Tuesday, January 16, 2018

President Turdface

On Thursday, Trump managed single-handedly to anger people on three or more continents with his comment about “sh*thole countries.”

Trump joins a line of presidents whose vulgar English would make the Pope blush.

A few examples:

On occasion, Lincoln talked about Ethan Allen’s first trip to England after the revolutionary war.

The British had put a picture of General Washington in the outhouse behind where Allen was saying.

Allen’s hosts asked whether he had seen the picture.

Allen replied: “There is nothing to make an Englishman shit quicker than the sight of General George Washington.”

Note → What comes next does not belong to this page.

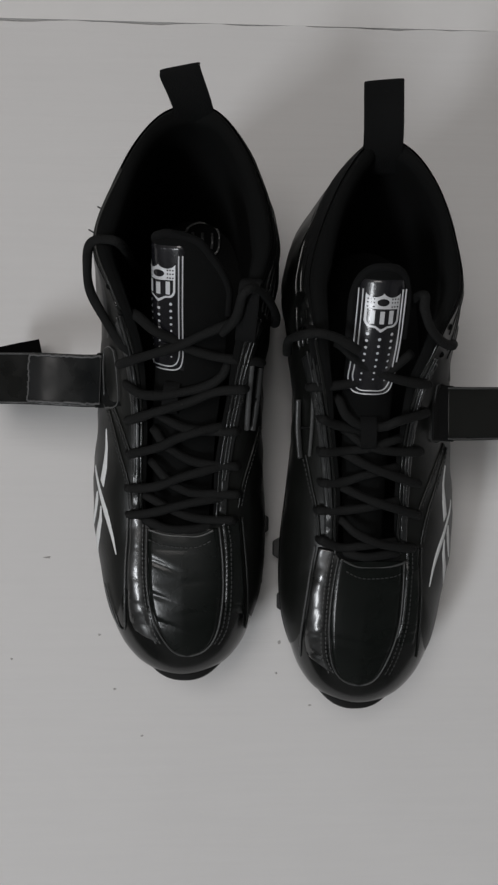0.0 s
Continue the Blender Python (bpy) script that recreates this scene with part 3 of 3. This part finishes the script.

LBJ was once asked why he didn’t take Richard Nixon’s speeches seriously.

LBJ responded: “Boys, I may not know much, but I do know the difference between chicken shit and chicken salad.”

Harry Truman once told Time Magazine why, exactly, he fired Gen. Douglas MacArthur:

“I didn’t fire him because he was a dumb son of a bitch, although he was, but that’s not against the law for generals. If it was, half to three-quarters of them would be in jail.”

Andrew Jackson owned a parrot named Poll. But when the first lady died, the parrot spent a lot of time with Old Hickory and learned many words Jackson frequently spoke in private.

When Jackson died in 1845, people gathered to pay a final tribute – along with one talking parrot.

The Rev. William Menefee Morment, who presided over the funeral, described the scene:

“Before the sermon… a wicked parrot that was a household pet… commenced swearing so loud and long as to disturb the people.” The bird “let loose perfect gusts of ‘cuss words,’ ” so many that people were “horrified and awed at the bird’s lack of reverence.” The bird refused to shut up and “had to be carried from the house.”

Let’s hope the same consideration is given to the trumpster in the dumpster.